The film has drawn criticism for its inaccurate portrayal of Singapore’s ethnic diversity, with some calling it a misrepresentation of the country’s minority races. Even though a majority of its residents are Chinese, a quarter of its population are Malay, Indian, or Eurasians, with many migrant workers from surrounding countries such as Bangladesh or the Philippines.
"There’s this whole notion of the movie being a triumph for representation, which is very problematic. The only Indians and Malays you see are servants," said Nicholas Yong, a Singaporean journalist and author who saw the movie before its Singapore premiere.
Even though its glamorous depiction of Singapore could give its tourism a boost, it was not entirely welcomed.
"To us, Crazy Rich should not just be about the opulence and luxury showcased in the film, but Singapore’s actual richness in terms of our diversity," said Lynette Pang, a spokesperson for the Singapore Tourism Board.
As is true anywhere, in Singapore, the super-rich with their extravagant lifestyles are a tiny, privileged minority.
Writing in the South China Morning Post of Hong Kong, which has more than its share of tycoons and elite wealthy families, commentator Alex Lo said he enjoyed the film with "guilty pleasure."
"But amusement aside, it strikes me the whole purpose of the film exercise is to glamorize and legitimize the super-rich in Asia, many of whom are ethnic Chinese in real life," he said.
"Should we, as the audience and hoi polloi, be tantalized and awed by the display of mega wealth, which has been described, by most accounts, as accurate.
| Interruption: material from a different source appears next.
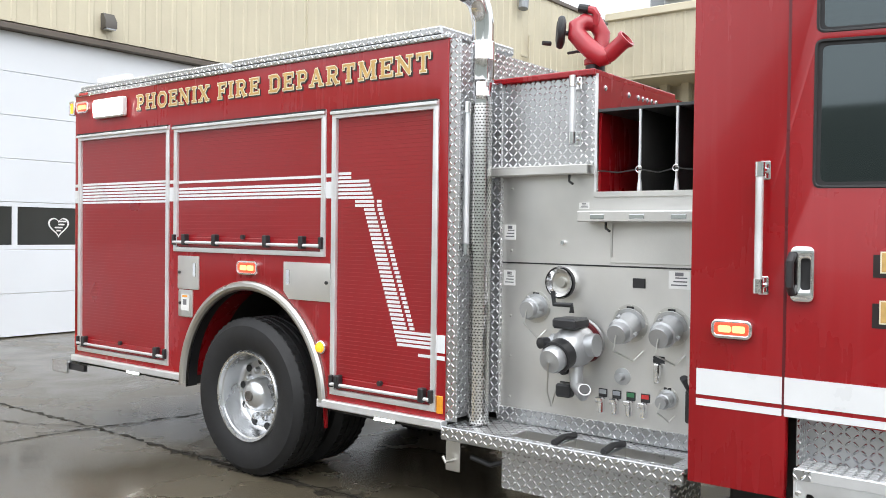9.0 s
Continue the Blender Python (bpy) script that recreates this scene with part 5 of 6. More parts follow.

Or should we rather be repelled?"
Many in Asia had looked forward to seeing some familiar faces.
In Manila, the Philippines, an audience of mostly movie writers, critics, and bloggers, and some celebrity guests, were thrilled and applauded when two Filipinos in the film, Kris Aquino and Nico Santos, appeared in their roles during an advance screening, said Ruth Navarra-Mayo, an editor of the Lifestyle section of the Philippine Daily Inquirer newspaper.
Santos plays a fashion designer. Aquino, a popular actress and daughter of late pro-democracy champions in the Philippines, played a member of Malay royalty.
A former American colony, the Philippines has a highly westernized culture and Hollywood movies are a local entertainment staple. Audiences would welcome more films with Asian themes and characters, Navarro-Mayo said.
"We want to see Asian actors on Asian topics," Navarro-Mayo said. "We’re hungry and ready for this type of film."
Associated Press writer Jim Gomez in Manila contributed to this report.